The relationship between limits and motion? (Limits in calc)

[CalebB-M]

The first day of physics 211 (calculus based) at my school, our teacher started us out with dimensional analysis and it's importance. We started with the plank length which is in meters and while he didn't specify why, we used the plank constant ,gravitational constant, and the speed of light to find the length of a plank. This relates to my thought from limits in calculus. If we define a limit as infentesimally small point away from another. What does this imply that all of motion could be very accurate estimates ?. If we have a length (a plank) that is where macro physics breaks down doesn't that imply that our entire universe is fuzzy ? That all of reality is just slightly better estimates and that we don't have a true exact value for a position?
Note: this is just my thoughts and I would love to hear from both graduated physics majors as I am only a freshman.
Edit: sorry admins for the wrong section, thank you for moving my thread to a better spot!

 

[Khashishi]

Calculus has nothing to do with Planck length. You do not need to consider Planck length at all to apply limits. A differential is a purely mathematical object and has nothing to do with Planck length.

I'm not sure why your teacher decided to bring up Planck length. You won't need that number for any physics at an undergraduate level.
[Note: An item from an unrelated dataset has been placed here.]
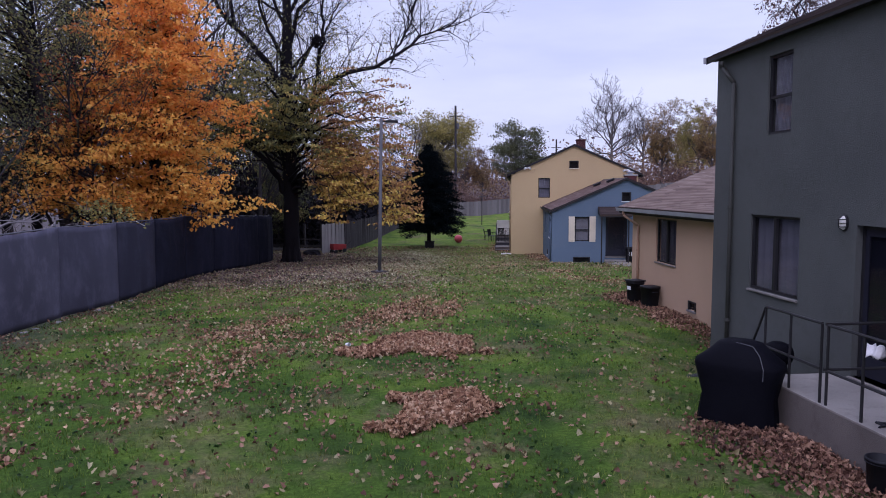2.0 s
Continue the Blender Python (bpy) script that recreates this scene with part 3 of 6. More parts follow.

The Planck length is very, very small. Classical physics breaks down way before you get that small. Quantum mechanics will answer some of your questions about "fuzziness", but even quantum mechanics probably breaks down around the Planck length, and you need a theory of quantum gravity, which is not something you will study in class, but rather a subject of advanced theoretical research.

 

[CalebB-M]

The actually lesson was only about analyzing units, but I decided to think more (even though I am completely wrong ) about the significance of magnitude. In essence I was just thinking out loud and trying to make connections that might not be there.
My full thought was probably worded improperly.
I guess I was thinking in my head if we can find values infinitely close to something could that mean that we could not define a true position to something in relation to another? Or is every value of position just an infinitely close enough value? That lead me to feel like all of the universe is a fuzzy line if you look really really close.
I realize I'm probably making no sense, but this is the learning stage.

 

[Khashishi]

There is uncertainty in position, but not because of calculus. There is no uncertainty in calculus. If you break things down into infinitely small pieces, it becomes exact.

 

[olivermsun]

I guess I was thinking in my head if we can find values infinitely close to something could that mean that we could not define a true position to something in relation to another?

In a way this is similar to a question in mathematics. Supposing you have two real numbers that are "infinitely close" together, are they the same number? The classical treatment says that they are. Hence if positions are expressible by real numbers, then I suppose infinitely close positions are the same position.

Or is every value of position just an infinitely close enough value? That lead me to feel like all of the universe is a fuzzy line if you look really really close.
I realize I'm probably making no sense, but this is the learning stage.

No problem. It's an interesting question. "Infinitely close" is usually taken to mean "closer than any finite number," in which case there can never be a "close enough" where you can tell the difference.